TOKYO — The wife of slain Japanese hostage Kenji Goto said Monday she was devastated but proud of her husband, who was beheaded by Islamic State extremists.
In a statement issued through the British-based journalist group Rory Peck Trust, Rinko Jogo requested privacy for her family as they deal with their loss, and thanked those who had supported them.
“I remain extremely proud of my husband, who reported the plight of people in conflict areas like Iraq, Somalia and Syria,” she said.
“It was his passion to highlight the effects on ordinary people, especially through the eyes of children, and to inform the rest of us of the tragedies of war,” she said.

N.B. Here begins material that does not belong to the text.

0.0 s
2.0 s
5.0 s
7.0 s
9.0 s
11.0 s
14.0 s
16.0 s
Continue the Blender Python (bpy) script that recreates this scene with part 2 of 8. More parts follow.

Goto left for Syria in late October just a few weeks after the birth of the couple’s youngest daughter. Soon after, he was captured by the militants.
Appalled and saddened by news of Goto’s following the release of a video showing his killing, purportedly by the Islamic State group, Japan has ordered heightened security precautions at airports and at Japanese facilities overseas, such as embassies and schools, government spokesman Yoshihide Suga said.
Until now, Japan had not become directly embroiled in the fight against the militants.
In parliamentary debate Monday, opposition lawmakers challenged Prime Minister Shinzo Abe’s effort to raise Japan’s diplomatic profile through non-military support for countries fighting the Islamic State group, which control about a third of both Syria and Iraq.
Citing previous cases, including a 1995 sarin gas attack in Tokyo’s subways, Abe said he did not see an increased terrorist risk following savage threats in the purported Islamic State group video, which vowed to target Japanese and make the knife Goto’s killer was wielding Japan’s “nightmare.”
Japan will persevere in providing humanitarian aid to countries fighting the Islamic State extremists, said Abe, who explained that bowing to terrorist intimidation would prevent Japan from providing medical assistance and other aid it views as necessary for helping to restore stability in the region.
The failure to save Goto raised fears for the life of a Jordanian fighter pilot also held by the Islamic State militants.
Jordan renewed an offer Sunday to swap an al-Qaida prisoner for the pilot, Lt. Muath al-Kaseasbeh, who was seized after his F-16 crashed near the Islamic State group’s de facto capital, Raqqa, Syria, in December.
Government spokesman Mohammed al-Momani told The Associated Press that “we are still ready to hand over” prisoner Sajida al-Rishawi, who faces death by hanging for her role in triple hotel bombings in Jordan in 2005. Al-Rishawi has close family ties to the Iraq branch of al-Qaida, a precursor of the Islamic State group.
With no updates for days, al-Kaseasbeh’s family appealed to the government for information on his situation. But for Goto’s family and friends, the beheading shattered any hopes for his rescue.
Jogo, Goto’s wife, said she had received several emails from unknown people claiming to be her husband’s captors. But the hostage crisis became a national issue after the militants issued a demand for $200 million in ransom, to be paid within 72 hours, on Jan. 20.
Later, the militants’ demand shifted to seeking the release of al-Rishawi, who survived the 2005 attack that killed 60 people when her explosive belt failed to detonate in the worst terror attack in Jordan’s history.
Jordan and Japan reportedly conducted indirect negotiations with the militants through Iraqi tribal leaders, but late on Friday the Japanese envoy sent to Amman to work on the hostage crisis reported a deadlock in those efforts.
The U.N. Security Council issued a statement Sunday demanding “the immediate, safe and unconditional release of all those who are kept hostage” by the Islamic State group. Council members underlined the need to bring those responsible for Goto’s “heinous and cowardly murder” to justice and stressed that the Islamic State group “must be defeated and that the intolerance, violence and hatred it espouses must be stamped out.”